SET PROBLEM
All the data below goes into the copy word for word, but the pictures don't.

DATA PROVIDED
========================================================================

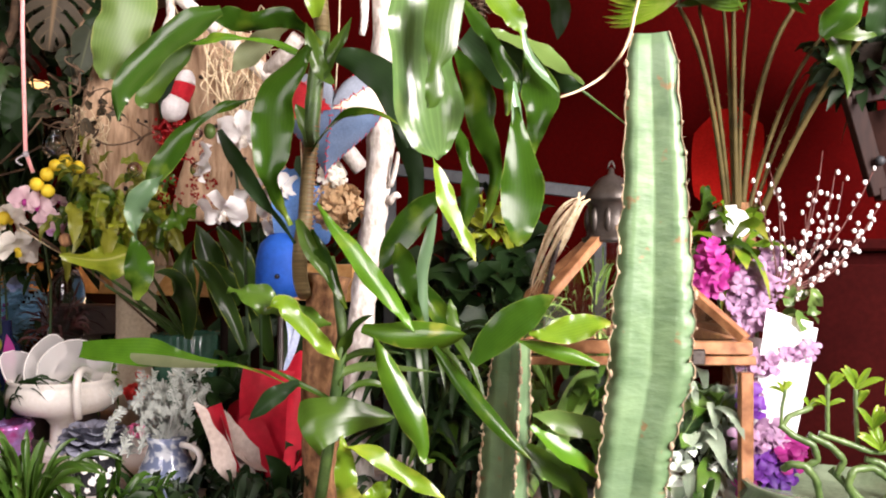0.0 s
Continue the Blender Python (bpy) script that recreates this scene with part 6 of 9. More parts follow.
# ---- birch poles, hanging hearts ----
bi_at = foot((-0.157, 2.004, 0.745))
bi = thing("birch_pole", bi_at, "peeling white birch pole with cut branch stubs", "pole")
g = Geo()
r = random.Random(14)
pts = [bi_at + Vector((0.0, 0, 0)), (-0.182, 2.006, 0.517), (-0.193, 2.004, 0.745), (-0.183, 2.002, 0.922), (-0.164, 2.000, 1.074), (-0.148, 1.998, 1.213), (-0.136, 1.996, 1.378), (-0.131, 1.994, 1.555), (-0.124, 1.992, 1.783), (-0.122, 1.987, 2.162)]
pp_ = []
for i in range(len(pts) - 1):
    for k in range(5):
        pp_.append(Vector(pts[i]).lerp(Vector(pts[i + 1]), k / 5))
g.tube(pp_, [0.030 + r.uniform(-0.003, 0.003) for _ in pp_], 12, True, 0.08, r)
part("trunk", g, BIRCH, bi)
for a, m, b, r0 in (((-0.184, 1.993, 1.681), (-0.176, 1.974, 1.600), (-0.182, 1.974, 1.547), 0.012), ((-0.119, 1.978, 1.212), (-0.106, 1.968, 1.248), (-0.101, 1.967, 1.286), 0.007), ((-0.121, 1.979, 1.174), (-0.106, 1.968, 1.192), (-0.098, 1.969, 1.186), 0.009)):
    stalk(bi, arc(a, m, b, 6), r0, r0 * 0.6, BIRCH, "branch")
b2 = thing("white_branch", (-0.444, 2.295, 1.514), "whitewashed forked branch wedged among the plants", "branch")
stalk(b2, [(-0.765, 2.289, 1.950), (-0.701, 2.272, 1.740), (-0.580, 2.253, 1.634), (-0.447, 2.235, 1.516), (-0.348, 2.235, 1.459), (-0.207, 2.257, 1.277)], 0.016, 0.022, BIRCH, "limb", "", 10)
stalk(b2, [(-0.701, 2.272, 1.740), (-0.685, 2.233, 1.657), (-0.699, 2.213, 1.607)], 0.013, 0.009, BIRCH, "branch")
stalk(b2, [(-0.447, 2.235, 1.516), (-0.383, 2.194, 1.563), (-0.355, 2.174, 1.592)], 0.018, 0.02, BIRCH, "branch", "", 9)
r, g = random.Random(17), Geo()
for i in range(60):
    a = Vector((-0.520, 2.245, 1.504)) + Vector((r.uniform(-0.06, 0.08), r.uniform(-0.03, 0.03), r.uniform(-0.02, 0.14)))
    g.tube(arc(a, a + jit(r, 0.05), a + Vector((r.uniform(-0.05, 0.05), 0, -r.uniform(0.04, 0.16))), 6), 0.0016, 4)
tagged(part("dry_fibre", g, RAFFIA, b2, "loose pale dry fibres"), kind="stuff")

# striped knitted hat
GARNET = surface("garnet_glitter", (0.16, 0.002, 0.003), (0.40, 0.010, 0.012), 0.25, 0.3, 60, 200, 0.6)
hat = thing("knitted_hat", (-0.620, 2.016, 1.367), "red and white knitted stocking hat hung among the leaves", "hat")
KNITW = surface("white_knit", (0.66, 0.64, 0.64), (0.82, 0.80, 0.80), 0.9, 0, 40, 160, 0.8)
KNITR = surface("red_knit", (0.50, 0.008, 0.02), (0.66, 0.02, 0.035), 0.9, 0, 40, 160, 0.8)
hp = arc((-0.549, 1.893, 1.450), (-0.555, 1.891, 1.403), (-0.587, 1.884, 1.344), 16)
hr = [0.010, 0.015, 0.018, 0.020, 0.021, 0.022, 0.022, 0.022, 0.022, 0.021, 0.022, 0.024, 0.026, 0.027, 0.025, 0.019, 0.008]
for i0, i1, mat, nm in ((0, 5, KNITW, "tip"), (5, 10, KNITR, "stripe"), (10, 16, KNITW, "brim")):
    g = Geo()
    g.tube(hp[i0:i1 + 1], hr[i0:i1 + 1], 14, True)
    part(nm, g, mat, hat)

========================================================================

RESPONSE TO THE TASK
0.0 s
Continue the Blender Python (bpy) script that recreates this scene with part 6 of 9. More parts follow.
# ---- birch poles, hanging hearts ----
bi_at = foot((-0.157, 2.004, 0.745))
bi = thing("birch_pole", bi_at, "peeling white birch pole with cut branch stubs", "pole")
g = Geo()
r = random.Random(14)
pts = [bi_at + Vector((0.0, 0, 0)), (-0.182, 2.006, 0.517), (-0.193, 2.004, 0.745), (-0.183, 2.002, 0.922), (-0.164, 2.000, 1.074), (-0.148, 1.998, 1.213), (-0.136, 1.996, 1.378), (-0.131, 1.994, 1.555), (-0.124, 1.992, 1.783), (-0.122, 1.987, 2.162)]
pp_ = []
for i in range(len(pts) - 1):
    for k in range(5):
        pp_.append(Vector(pts[i]).lerp(Vector(pts[i + 1]), k / 5))
g.tube(pp_, [0.030 + r.uniform(-0.003, 0.003) for _ in pp_], 12, True, 0.08, r)
part("trunk", g, BIRCH, bi)
for a, m, b, r0 in (((-0.184, 1.993, 1.681), (-0.176, 1.974, 1.600), (-0.182, 1.974, 1.547), 0.012), ((-0.119, 1.978, 1.212), (-0.106, 1.968, 1.248), (-0.101, 1.967, 1.286), 0.007), ((-0.121, 1.979, 1.174), (-0.106, 1.968, 1.192), (-0.098, 1.969, 1.186), 0.009)):
    stalk(bi, arc(a, m, b, 6), r0, r0 * 0.6, BIRCH, "branch")
b2 = thing("white_branch", (-0.444, 2.295, 1.514), "whitewashed forked branch wedged among the plants", "branch")
stalk(b2, [(-0.765, 2.289, 1.950), (-0.701, 2.272, 1.740), (-0.580, 2.253, 1.634), (-0.447, 2.235, 1.516), (-0.348, 2.235, 1.459), (-0.207, 2.257, 1.277)], 0.016, 0.022, BIRCH, "limb", "", 10)
stalk(b2, [(-0.701, 2.272, 1.740), (-0.685, 2.233, 1.657), (-0.699, 2.213, 1.607)], 0.013, 0.009, BIRCH, "branch")
stalk(b2, [(-0.447, 2.235, 1.516), (-0.383, 2.194, 1.563), (-0.355, 2.174, 1.592)], 0.018, 0.02, BIRCH, "branch", "", 9)
r, g = random.Random(17), Geo()
for i in range(60):
    a = Vector((-0.520, 2.245, 1.504)) + Vector((r.uniform(-0.06, 0.08), r.uniform(-0.03, 0.03), r.uniform(-0.02, 0.14)))
    g.tube(arc(a, a + jit(r, 0.05), a + Vector((r.uniform(-0.05, 0.05), 0, -r.uniform(0.04, 0.16))), 6), 0.0016, 4)
tagged(part("dry_fibre", g, RAFFIA, b2, "loose pale dry fibres"), kind="stuff")

# striped knitted hat
GARNET = surface("garnet_glitter", (0.16, 0.002, 0.003), (0.40, 0.010, 0.012), 0.25, 0.3, 60, 200, 0.6)
hat = thing("knitted_hat", (-0.620, 2.016, 1.367), "red and white knitted stocking hat hung among the leaves", "hat")
KNITW = surface("white_knit", (0.66, 0.64, 0.64), (0.82, 0.80, 0.80), 0.9, 0, 40, 160, 0.8)
KNITR = surface("red_knit", (0.50, 0.008, 0.02), (0.66, 0.02, 0.035), 0.9, 0, 40, 160, 0.8)
hp = arc((-0.549, 1.893, 1.450), (-0.555, 1.891, 1.403), (-0.587, 1.884, 1.344), 16)
hr = [0.010, 0.015, 0.018, 0.020, 0.021, 0.022, 0.022, 0.022, 0.022, 0.021, 0.022, 0.024, 0.026, 0.027, 0.025, 0.019, 0.008]
for i0, i1, mat, nm in ((0, 5, KNITW, "tip"), (5, 10, KNITR, "stripe"), (10, 16, KNITW, "brim")):
    g = Geo()
    g.tube(hp[i0:i1 + 1], hr[i0:i1 + 1], 14, True)
    part(nm, g, mat, hat)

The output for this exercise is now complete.